Film Review: Ghost Town Anthology

Written by: Riyan Bajric

Do you believe in ghosts? Do you believe in other dimensions? Do you believe in reincarnation? Ghost Town Anthology is a film that brings questions like this to the forefront of your consciousness. The film opens with a frigidly framed car crash, that appears to happen out of nowhere, finding a way to sneak between sounds of the wind blowing and the trees creaking. The driver of the car was Simon Dube played by Phillipe Charette, leaving behind his distraught parents Romuald played endearingly by Jean-Michel Anctil and Gisele played by Josée Deschênes. His older brother Jimmy played with skill by Robert Naylor picks the film up from his brother’s death, beginning a search for his brother because in his mind he could not have just left him like that even though the audience can see that Jimmy knows the true cause of his brother’s death and it was not accidental, making Jimmy’s search for signs of his brother all the more heart wrenching. The father, Romuald, tells his wife Giselle he is going to buy cigarettes, ultimately leaving a note explaining that he needs time and space to mourn the death of his son. Personally the scenes that followed of the father Romuald and his grieving process were some of my favorite moments of the film and the director makes no attempt at making it clear if the father is ever going to actually return. 

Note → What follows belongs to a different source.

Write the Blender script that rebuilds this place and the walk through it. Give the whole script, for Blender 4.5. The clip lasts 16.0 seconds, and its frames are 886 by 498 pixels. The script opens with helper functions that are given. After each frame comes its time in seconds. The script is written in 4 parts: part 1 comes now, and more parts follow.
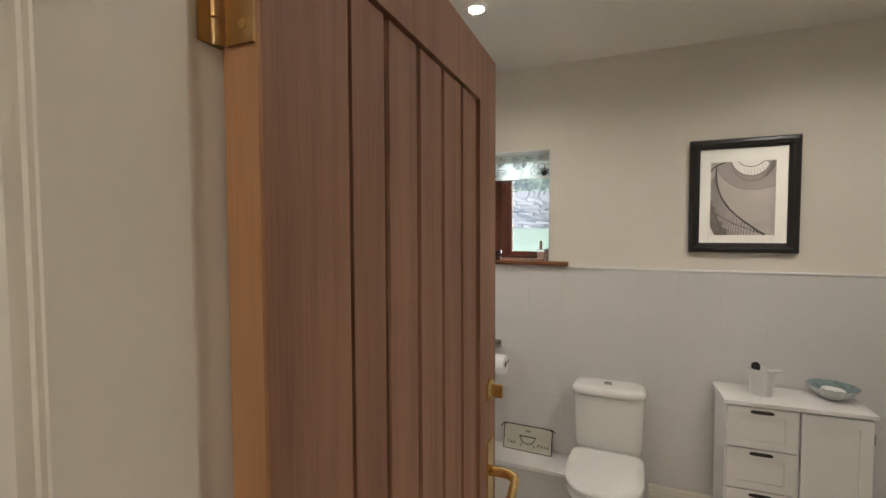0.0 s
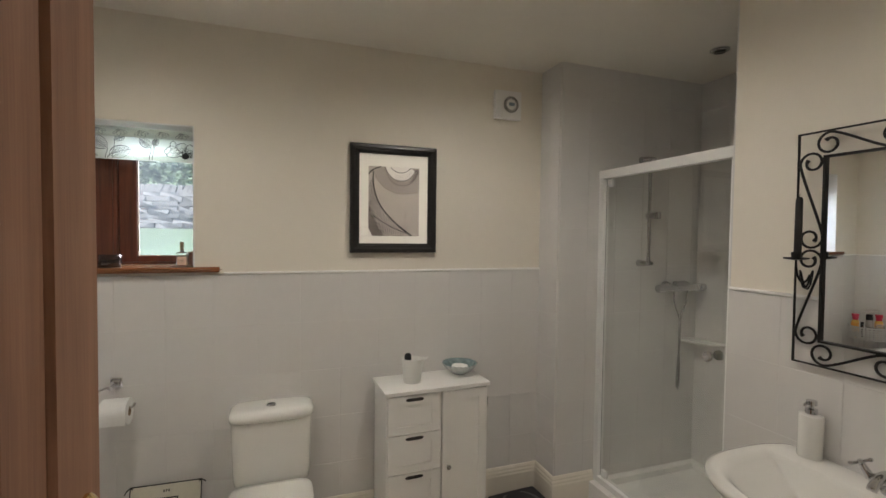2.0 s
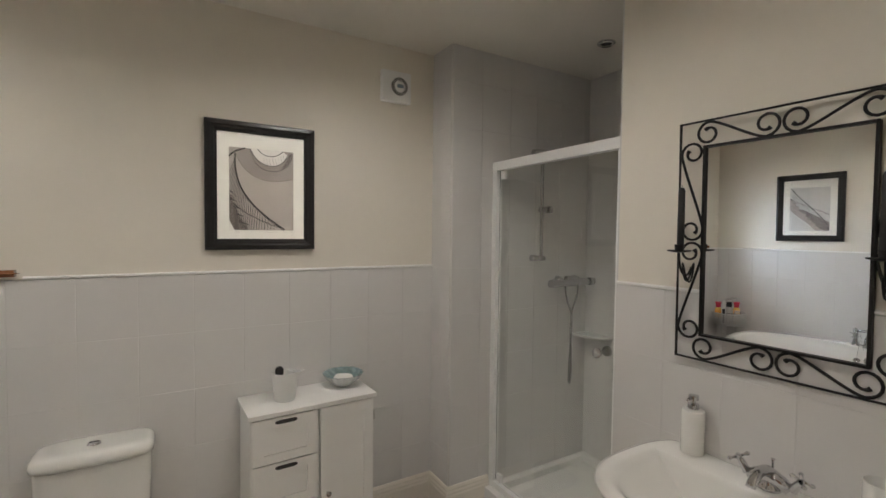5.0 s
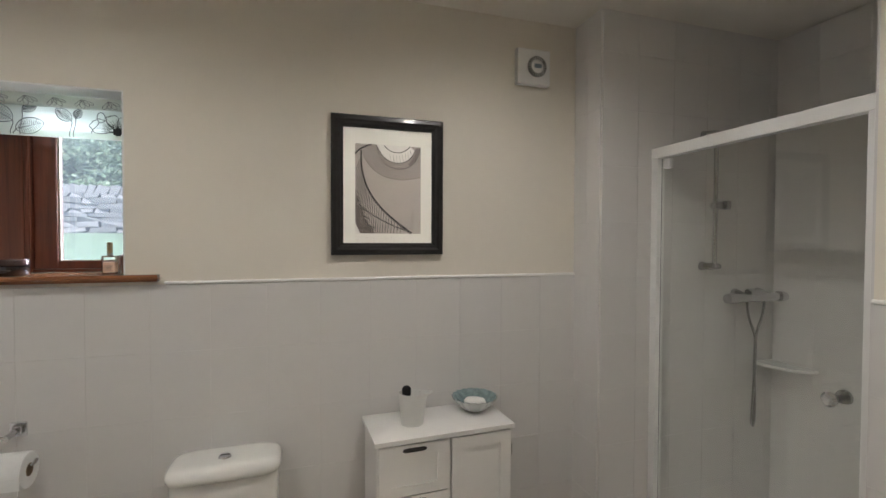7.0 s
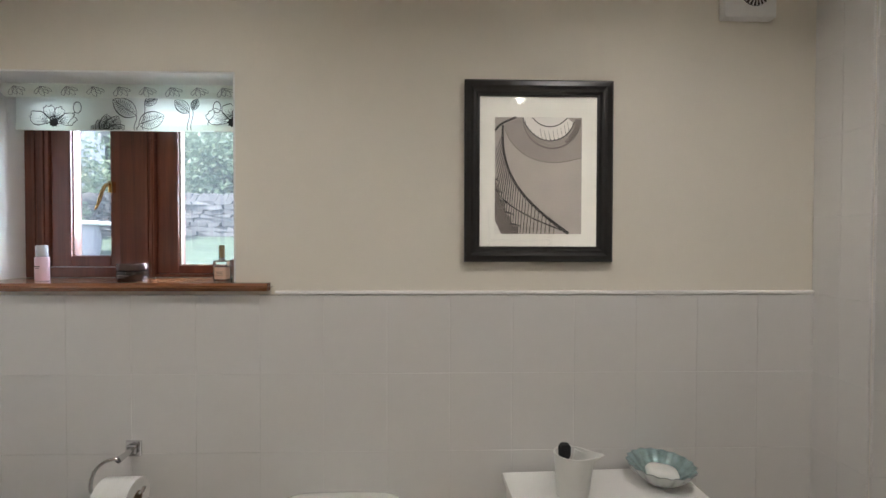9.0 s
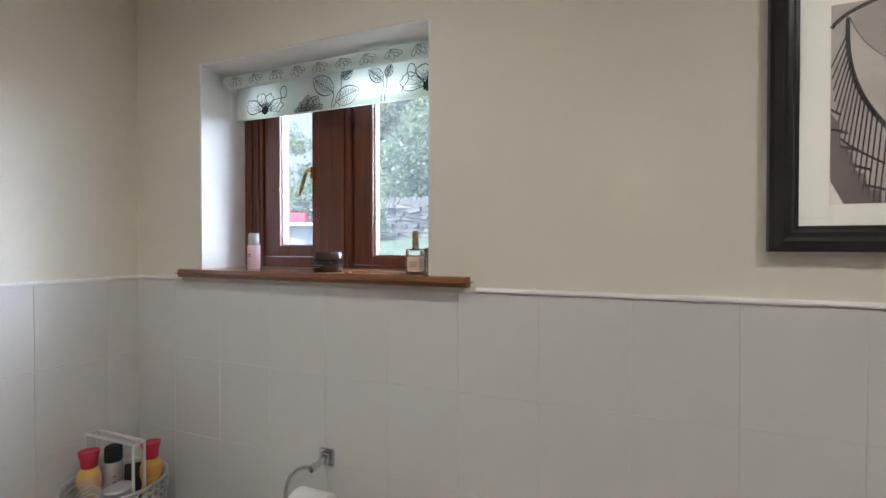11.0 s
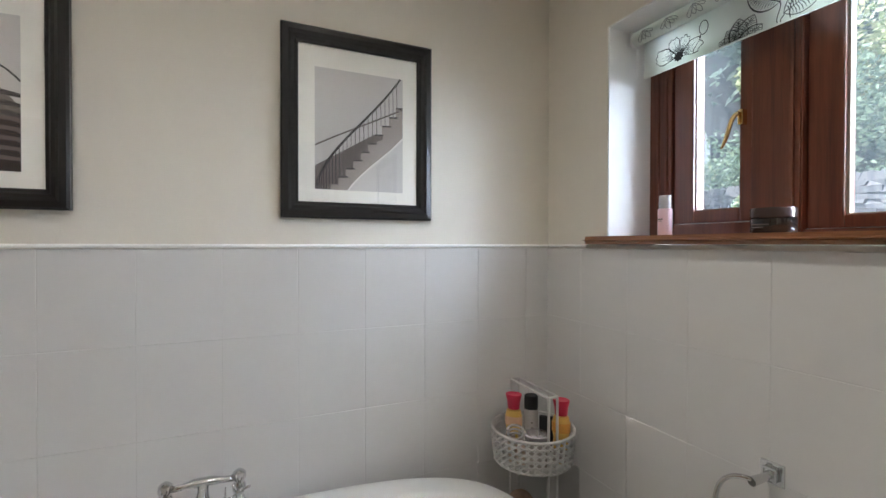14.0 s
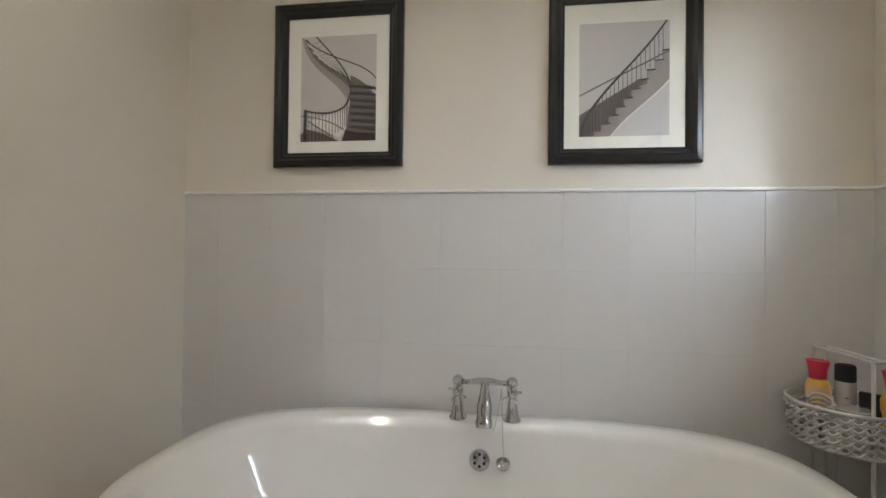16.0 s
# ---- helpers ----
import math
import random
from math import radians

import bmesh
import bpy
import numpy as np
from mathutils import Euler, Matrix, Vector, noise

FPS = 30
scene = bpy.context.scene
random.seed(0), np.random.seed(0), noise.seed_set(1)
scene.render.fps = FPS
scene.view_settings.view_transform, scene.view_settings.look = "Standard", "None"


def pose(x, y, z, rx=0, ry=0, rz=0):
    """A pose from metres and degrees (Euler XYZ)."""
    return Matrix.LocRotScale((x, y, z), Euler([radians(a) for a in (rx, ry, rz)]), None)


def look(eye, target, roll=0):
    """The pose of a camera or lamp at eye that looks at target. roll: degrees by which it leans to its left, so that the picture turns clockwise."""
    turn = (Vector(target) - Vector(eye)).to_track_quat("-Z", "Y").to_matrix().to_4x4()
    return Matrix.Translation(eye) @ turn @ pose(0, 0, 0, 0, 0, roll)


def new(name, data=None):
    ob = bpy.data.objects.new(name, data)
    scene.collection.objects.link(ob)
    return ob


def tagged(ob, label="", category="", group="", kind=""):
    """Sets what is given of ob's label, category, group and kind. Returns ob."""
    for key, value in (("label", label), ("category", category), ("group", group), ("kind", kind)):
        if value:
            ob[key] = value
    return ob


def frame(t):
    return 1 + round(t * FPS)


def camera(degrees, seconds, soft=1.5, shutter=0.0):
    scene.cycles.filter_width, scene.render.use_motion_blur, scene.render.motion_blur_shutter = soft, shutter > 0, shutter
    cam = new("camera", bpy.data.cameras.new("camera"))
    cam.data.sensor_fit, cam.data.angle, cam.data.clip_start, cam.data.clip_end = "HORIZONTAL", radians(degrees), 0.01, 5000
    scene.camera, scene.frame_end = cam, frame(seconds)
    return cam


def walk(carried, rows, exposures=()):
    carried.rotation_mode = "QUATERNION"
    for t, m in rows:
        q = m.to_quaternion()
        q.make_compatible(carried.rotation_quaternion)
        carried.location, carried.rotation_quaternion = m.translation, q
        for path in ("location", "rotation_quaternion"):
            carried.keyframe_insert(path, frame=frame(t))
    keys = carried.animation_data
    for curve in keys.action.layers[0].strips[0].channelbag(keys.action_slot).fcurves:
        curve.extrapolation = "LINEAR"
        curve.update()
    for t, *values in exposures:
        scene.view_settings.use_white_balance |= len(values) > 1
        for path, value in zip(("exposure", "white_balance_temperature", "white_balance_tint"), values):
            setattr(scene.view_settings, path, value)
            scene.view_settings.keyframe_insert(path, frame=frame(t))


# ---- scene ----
cam = camera(89.3, 16.0)
PATH = [
    (0, (1.587, 0.313, 1.589), (0.791, 2.146, 1.503), -0.2),
    (0.5, (1.546, 0.37, 1.585), (1.063, 2.31, 1.506), 0.0),
    (1, (1.556, 0.488, 1.581), (1.463, 2.484, 1.496), 0.2),
    (1.5, (1.536, 0.57, 1.575), (1.854, 2.543, 1.499), 0.5),
    (2, (1.515, 0.615, 1.57), (2.177, 2.501, 1.504), 0.7),
    (2.5, (1.527, 0.638, 1.585), (2.438, 2.417, 1.513), 0.7),
    (3, (1.541, 0.652, 1.574), (2.685, 2.291, 1.515), 1.0),
    (3.2, (1.541, 0.658, 1.571), (2.763, 2.241, 1.514), 0.9),
    (5.3, (1.764, 0.799, 1.55), (2.701, 2.564, 1.481), 0.6),
    (5.5, (1.789, 0.809, 1.548), (2.654, 2.611, 1.482), 0.6),
    (6, (1.782, 0.867, 1.551), (2.53, 2.721, 1.478), 0.6),
    (6.5, (1.762, 0.965, 1.567), (2.405, 2.857, 1.495), 0.5),
    (7, (1.722, 1.115, 1.535), (2.317, 3.022, 1.490), 0.2),
    (7.5, (1.756, 1.222, 1.514), (2.221, 3.168, 1.488), 0.0),
    (8, (1.753, 1.322, 1.522), (2.084, 3.294, 1.488), 0.1),
    (10.3, (1.631, 1.857, 1.534), (1.18, 3.805, 1.512), -0.0),
    (10.5, (1.611, 1.886, 1.528), (1.063, 3.81, 1.508), 0.0),
    (11, (1.566, 1.94, 1.483), (0.826, 3.798, 1.46), -0.0),
    (11.5, (1.527, 1.999, 1.437), (0.577, 3.759, 1.415), -0.1),
    (12, (1.477, 2.019, 1.422), (0.267, 3.611, 1.401), -0.0),
    (12.5, (1.451, 1.98, 1.431), (0.049, 3.406, 1.41), 0.0),
    (13, (1.42, 1.954, 1.434), (-0.143, 3.201, 1.411), 0.1),
    (13.5, (1.39, 1.958, 1.413), (-0.323, 2.99, 1.397), 0.1),
    (14, (1.382, 1.943, 1.376), (-0.442, 2.763, 1.354), 0.1),
    (14.5, (1.431, 1.91, 1.334), (-0.488, 2.473, 1.322), 0.2),
    (15, (1.495, 1.927, 1.291), (-0.486, 2.2, 1.275), 0.5),
    (15.5, (1.488, 1.911, 1.229), (-0.512, 1.935, 1.232), 0.4),
    (16, (1.489, 1.902, 1.161), (-0.494, 1.64, 1.182), 0.6),
]
walk(cam, [(t, look(eye, target, roll)) for t, eye, target, roll in PATH],
     [(0, 2.00, 6700, 12), (1, 1.92, 6700, 11), (3, 1.85, 6700, 12), (5.5, 1.88, 6400, 12), (8, 1.90, 6350, 12), (10.5, 1.90, 6250, 12), (12.5, 1.92, 5950, 11), (14, 1.88, 6250, 11), (15, 1.84, 6450, 10), (16, 1.82, 6600, 11)])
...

The director of Ghost Town Anthology, Dennis Cote has quite a vision and understanding of spiritual imagery and feeling, the sound design is something that is so unique and unnervingly special. The brilliance of it is chiefly noticeable in the fathers grieving scenes. Cote masks bleak desolate moving landscapes shot as if the camera has been mounted in a 1987 pickup truck, with sounds of wind, static, and crackling; the only difference being in the patterns the sounds play in is completely different from anything I have heard before. The film was shot in 16mm and in these brief moments the 16mm film looks much closer to 8mm film, clearly having been scratched and tampered with by the creators of the film and then developed in black and white to add to the lo-fi feelings being heavily transmitted through the film. The camera movements in these very vague almost elusive scenes is all the more interesting, if it doesn’t feel like it’s been mounted to a pickup truck, it feels as if it’s been mounted to a wounded animal walking its way to its demise, trudging along the bare landscape.

The death of the boy sends shockwaves through the small town, ultimately becoming the sole focus of the town’s mayor Simone Smallwood, played by Diane Lavallée, who appears to have one sole mission in life and that is to ensure that her town carries on its daily life, every day, with no change or help from outsiders. As a reaction to the boy’s death, a political official known to Smallwood sends a psychiatrist from the “big city” to assist with the psychological effects of the boy’s death in the town. The new face is quickly dismissed by the mayor who claims that the towns people is made up of “grown ups” and they can “handle themselves”, leaving the story to the isolation of the few faces the audience has seen. One of the faces that is most intriguing is a woman named Adele, played by Larissa Corriveau. Adele is the type of character whom simply steals the camera because she has a look that is so unusual and uncanny. Her character is a supposed newcomer to the town, making it all the more interesting due to her severe social anxiety. Dennis Cote captures how one feels when they have social anxiety with swift minimalism, particularly in a scene early on in the film where he utilizes a tracking shot. The camera tracks Adele from the washroom of a New Year’s Eve party, in the middle of a pep talk nonetheless, all the way through the party until she encounters Jimmy and his best friend Andre. The way Larissa Corriveau walks through the party, making sure to never once look in place, avoiding physical contact and eye contact is beyond an accurate depiction of social anxiety and she hits her marks perfectly. The dialogue between Adele, Jimmy and Andre is innocent and naturally dry, a true contender for the most cringe worthy moment in cinema this year.

As strange people begin to arrive in the town including Jimmy having an encounter with his recently deceased brother with no explanation and more and more of the townspeople beginning to see the people themselves the film shifts its gears to more serious questions. There are multiple scenes with supremely high tension in the gradual revealing of these strange arrivals to the town. The town’s people begin to almost show frustration to their attendance, not because they are ghosts but because it further punctuates their isolation by having these people show up. What more of a reason to move to the big city than having the dead walk your neighbourhood, right? This commentary of life and death, and exposure versus isolation become very focal themes in the film and it makes for truly different cinema.

Overall the film is quite good, although at times disorganized and scattered with the plot and character development. Dennis Cote has made primarily documentaries and experimental films, having Ghost Town Anthology be considered as his first official feature film. The application of 16mm film and shaky cam prove effective in not only the setting and story but mesh perfectly with Cote’s eye and style. The film feels as if it is a short film that has been extended and obviously this can be attributed to Cote’s former projects. It would be interesting to see him apply his eye for human nature and psychology to something slightly less experimental. In the end Ghost Town Anthology raises lots of questions about life, death, reincarnation and having enough time, and it is a quality contribution to the supernatural genre. 

Night Film Reviews: 7 Out of 10 Stars.